Indeed I think this scope may a valid alternative to either a 16" dobson and a 8"-10" classical SC. Compared to the 16" the advantage is in set up time, and portability. the cons is a slightly less power. Compared to a 8"-10" SC the advantage is much more power, and portability.
On the deep sky the scope turned out to be exactly what one might expect from a 12". I tested it on a star sequence near M108 and found it was showing about half a magnitude less than my 16": stars that were seen with direct vision on the 16" were seen with adverted vision on the 12". Deep sky objects were all slightly dimmer in the 12" but still big enough to retain structure and individual characteristincs. Compared to a 8" SC the scope is a huge jump: it goes 1 magnitude deeper and shows details and struttire on objects that otherwise bareley looks as faint fuzzies on the 8".

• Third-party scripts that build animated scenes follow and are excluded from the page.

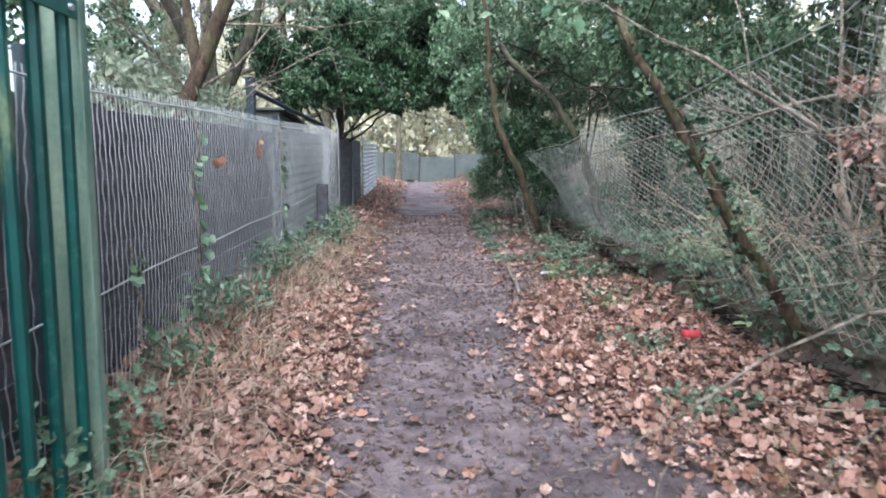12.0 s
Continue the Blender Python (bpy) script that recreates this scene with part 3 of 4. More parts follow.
def pale_cladding():
    ob = thing("pale_clad_fence", "pale corrugated metal sheet fence at the path's far bend", "fence", at=(LX, 31, gz(LX, 31)))
    for y in (28.9, 30.7, 32.5):
        z0 = gz(LX, y) + 0.02
        ribbed_sheet("sheet", LX + 0.03, y, y + 1.79, z0, mesh_top(y) + 0.02, 0.04, M_WHITE_SHEET, ob, 0.11, 0.02)
    return ob


pale_cladding()


def far_fence():
    ob = thing("far_fence", "grey panel fence across the far end of the path", "fence", at=(2, 46, gz(2, 46)))
    for k, x in enumerate(np.arange(-9, 12, 1.83)):
        z = gz(min(x, 2.2), 46)
        bm = bmesh.new()
        box(bm, x + 0.06, x + 1.77, 46, 46.04, z - 0.1, z + 1.28 + 0.02 * math.sin(k * 3), bevel=0.006)
        part("panel", bm, M_FAR_PANEL, ob)
        bm = bmesh.new()
        box(bm, x - 0.05, x + 0.05, 45.97, 46.07, z - 0.2, z + 1.32, bevel=0.008)
        part("post", bm, M_BOARD, ob)
    return ob


far_fence()


# ---- chain link fence at the wood's edge ----
RX = 2.2


def wood_fence():
    ob = thing("chain_link_fence", "rusty sagging chain link fence on dark steel posts", "fence", at=(RX, 8, gz(RX, 8)))

    def surf(u, v):
        y = np.clip(u, 0, 60) - 0.5
        k = v / 1.9
        lean = lift(y, 10.7, 14.2)
        top_x = RX - 0.58 * lean + 0.05 * np.sin(y * 1.7) * lean
        bot_x = RX - 0.02 * lean
        b = ground_z(RX, y) + 0.02
        sag = np.interp(y, [-1, 10.6, 13.7, 14.4, 16.5, 19.6, 22.5], [1.93, 1.93, 1.68, 1.47, 1.26, 1.06, 0.92])
        belly = 0.14 * lean * np.sin(np.pi * k) * np.sin(y * 0.9) + 0.015 * np.sin(y * 3) * np.sin(k * 5)
        return np.stack([bot_x + (top_x - bot_x) * k ** 1.3 + belly, y, b + sag * k], -1)

    chain_link("mesh", surf, 13.5, 1.9, 0.05, 0.0013, M_DARK_WIRE, ob, "thin dark upright wire mesh")
    chain_link("mesh", lambda u, v: surf(u + 13.5, v), 9.9, 1.9, 0.05, 0.0023, M_OLD_WIRE, ob, "slack pale wire mesh leaning over the bank")
    ys = np.linspace(0, 23.3, 70)
    for v in (1.9,):
        tube_part("strain_wire", [(surf(ys, np.full(70, v)), 0.0032)], M_OLD_WIRE, ob, 5)
    for y in (-0.1, 2.65, 5.32, 7.9, 10.8):
        z = gz(RX, y)
        bm = bmesh.new()
        box(bm, RX + 0.015, RX + 0.021, y - 0.04, y + 0.04, z - 0.4, z + 2.0, bevel=0.001)
        box(bm, RX + 0.021, RX + 0.085, y + 0.034, y + 0.04, z - 0.4, z + 2.0, bevel=0.001)
        part("post", bm, M_STEEL, ob)
    return ob


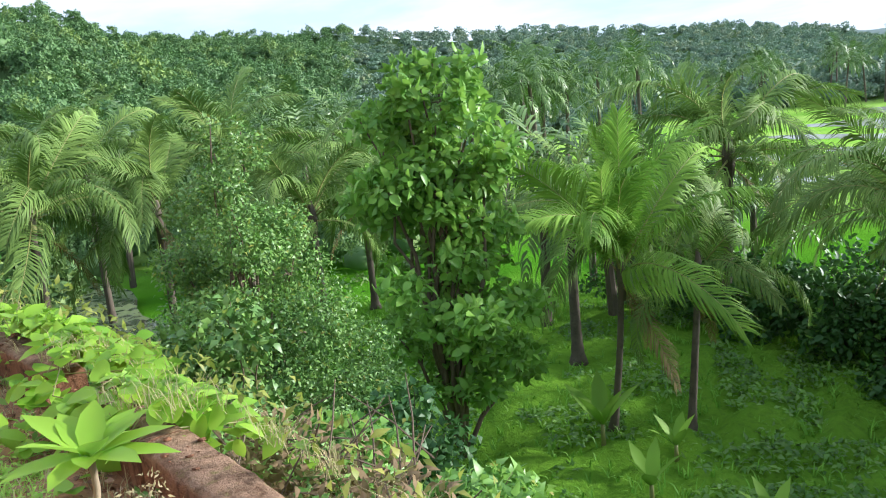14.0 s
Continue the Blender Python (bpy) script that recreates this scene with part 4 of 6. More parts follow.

This is a very interesting scope. For portability and set up time it is excellent (I would define it a "grab and go"). In case one cannot manage with bigger dobsonians this might be the largest usable scope. Power is enough to show details on many DSOs that cannot be revealed by classical 8" SCs (which are not faster nor easier to manage and setup). On the side of high resolution the scope, with an entry level optic, gave very good views. In my opinion however I would spend a little more on the optic and go for a premium or research grade. On the other hand active cooling and the laser pointer are useful but not strictly necessary. In case one had to choose between an improved mirror or those options I would have no doubt to prefer the improved mirror first.